O segundo aspecto antimonotonia é que ele encontrou brechas para incluir duas ou três composições menos conhecidas. Uma delas é a indignada "Promessas do Sol", joia do disco "Geraes" (1976) que ele chama de "música tipo indígena", reflexo de sua convivência à época com artistas latino-americanos.
"Havia ditaduras em praticamente toda a América Latina. Trabalhávamos quase sem poder, escondidos", explica.
Outra é "Lilia", tema instrumental feito para sua mãe --que o criou, pois a biológica morreu quando ele tinha dois anos-- e lançado no histórico "Clube da Esquina" (1972).
A música não tem letra, justifica Milton, porque não há palavras à altura da mulher com quem mantinha, segundo diz, relação de telepatia. Dentre os exemplos que dá, está o do momento em que parou de beber, no final da década de 1970.
"A ditadura não me deixava viver direito, cismavam comigo. Passei quase 20 anos bebendo, porque não via mais o que fazer. Um dia, estava de carro, no Rio, e vi um monte de pessoas na praia, tudo colorido, e percebi que não fazia parte daquele mundo.
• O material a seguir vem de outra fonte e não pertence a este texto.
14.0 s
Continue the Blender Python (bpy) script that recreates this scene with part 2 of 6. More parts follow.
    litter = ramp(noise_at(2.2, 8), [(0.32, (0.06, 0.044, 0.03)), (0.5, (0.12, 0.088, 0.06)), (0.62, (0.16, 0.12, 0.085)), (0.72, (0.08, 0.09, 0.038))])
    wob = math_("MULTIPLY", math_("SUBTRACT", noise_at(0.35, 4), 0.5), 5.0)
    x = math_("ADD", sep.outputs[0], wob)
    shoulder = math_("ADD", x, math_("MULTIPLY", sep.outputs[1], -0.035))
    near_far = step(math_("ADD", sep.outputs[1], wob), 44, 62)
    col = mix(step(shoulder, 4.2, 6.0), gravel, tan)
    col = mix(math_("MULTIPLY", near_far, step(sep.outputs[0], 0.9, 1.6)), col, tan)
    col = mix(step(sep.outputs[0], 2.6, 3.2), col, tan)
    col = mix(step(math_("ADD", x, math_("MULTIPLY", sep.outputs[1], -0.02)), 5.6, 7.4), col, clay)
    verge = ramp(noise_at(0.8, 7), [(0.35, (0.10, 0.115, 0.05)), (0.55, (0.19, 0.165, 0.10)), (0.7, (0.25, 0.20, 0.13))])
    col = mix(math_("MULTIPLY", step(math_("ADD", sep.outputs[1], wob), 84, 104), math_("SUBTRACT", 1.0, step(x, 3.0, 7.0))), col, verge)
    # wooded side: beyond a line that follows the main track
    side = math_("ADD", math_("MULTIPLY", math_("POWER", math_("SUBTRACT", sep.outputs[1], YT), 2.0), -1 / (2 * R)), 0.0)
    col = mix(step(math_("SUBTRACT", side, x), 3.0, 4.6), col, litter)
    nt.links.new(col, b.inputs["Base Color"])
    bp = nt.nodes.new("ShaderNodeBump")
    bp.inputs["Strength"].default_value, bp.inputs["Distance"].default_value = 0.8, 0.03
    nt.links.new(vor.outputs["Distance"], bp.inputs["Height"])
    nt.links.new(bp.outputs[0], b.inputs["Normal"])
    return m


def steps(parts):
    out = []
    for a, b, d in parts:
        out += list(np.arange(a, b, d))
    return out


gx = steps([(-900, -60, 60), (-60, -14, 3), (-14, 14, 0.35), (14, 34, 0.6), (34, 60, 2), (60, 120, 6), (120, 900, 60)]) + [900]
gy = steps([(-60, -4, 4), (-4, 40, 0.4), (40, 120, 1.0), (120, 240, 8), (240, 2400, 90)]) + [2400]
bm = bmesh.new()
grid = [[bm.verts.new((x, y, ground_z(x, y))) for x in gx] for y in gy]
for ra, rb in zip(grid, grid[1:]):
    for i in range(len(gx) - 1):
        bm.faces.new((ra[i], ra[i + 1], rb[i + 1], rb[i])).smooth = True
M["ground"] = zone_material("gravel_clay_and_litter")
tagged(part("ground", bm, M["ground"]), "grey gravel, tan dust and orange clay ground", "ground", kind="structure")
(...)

Na hora pensei: 'Essa ditadura não merece que eu me mate'. E decidi: 'Vou parar de beber hoje'. Fiquei três dias trancado no quarto, deitado na cama, e saí quando percebi que minhas mãos não tremiam e eu não estava tonto", conta, antes de chegar em Lilia.
"Às 4 e meia da manhã peguei o carro e fui para Três Pontas [a cidade mineira em que cresceu]. Quando entrei na casa dos meus pais, minha mãe falou para eu ir com ela no pomar. Na infância, eu tinha plantado uma laranjeira que nunca deu laranja. Nesse dia, havia duas laranjas lá. Minha mãe falou: 'Foi porque você parou de beber'. E eu não tinha contado nada para ela."
AMIZADE
O show do DVD, gravado em outubro de 2012, contou com dois amigos de longa data: Wagner Tiso e Lô Borges.
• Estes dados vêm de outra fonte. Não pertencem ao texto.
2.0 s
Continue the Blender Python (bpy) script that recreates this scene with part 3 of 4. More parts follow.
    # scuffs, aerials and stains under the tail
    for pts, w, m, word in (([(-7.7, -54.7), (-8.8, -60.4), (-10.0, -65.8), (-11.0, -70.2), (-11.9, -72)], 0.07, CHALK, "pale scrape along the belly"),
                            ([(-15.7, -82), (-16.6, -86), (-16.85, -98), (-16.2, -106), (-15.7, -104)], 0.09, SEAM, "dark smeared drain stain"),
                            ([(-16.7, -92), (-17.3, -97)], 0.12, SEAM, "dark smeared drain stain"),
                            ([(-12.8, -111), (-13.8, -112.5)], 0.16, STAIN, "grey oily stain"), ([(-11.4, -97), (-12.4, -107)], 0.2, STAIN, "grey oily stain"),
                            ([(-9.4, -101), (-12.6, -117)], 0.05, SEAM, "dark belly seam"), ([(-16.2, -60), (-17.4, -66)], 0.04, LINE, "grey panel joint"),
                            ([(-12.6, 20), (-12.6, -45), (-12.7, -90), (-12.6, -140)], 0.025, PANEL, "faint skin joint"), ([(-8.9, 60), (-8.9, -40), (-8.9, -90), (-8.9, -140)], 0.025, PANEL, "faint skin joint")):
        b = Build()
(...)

"Gosto muito de música, mas o principal para mim é a amizade", ressalta ele.
Na polêmica sobre as mudanças na lei de arrecadação e distribuição de direitos autorais pelo Ecad, seus amigos se dividiram. Ele ficou próximo de Gil, Caetano e Chico, na defesa do aumento do repasse dos direitos a autores e titulares. E contrário a Fernando Brant e Ronaldo Bastos. "Não quero saber de briga. Isso vai passar, tem que passar. Estamos todos no mesmo campo, precisamos da mesma coisa", diz.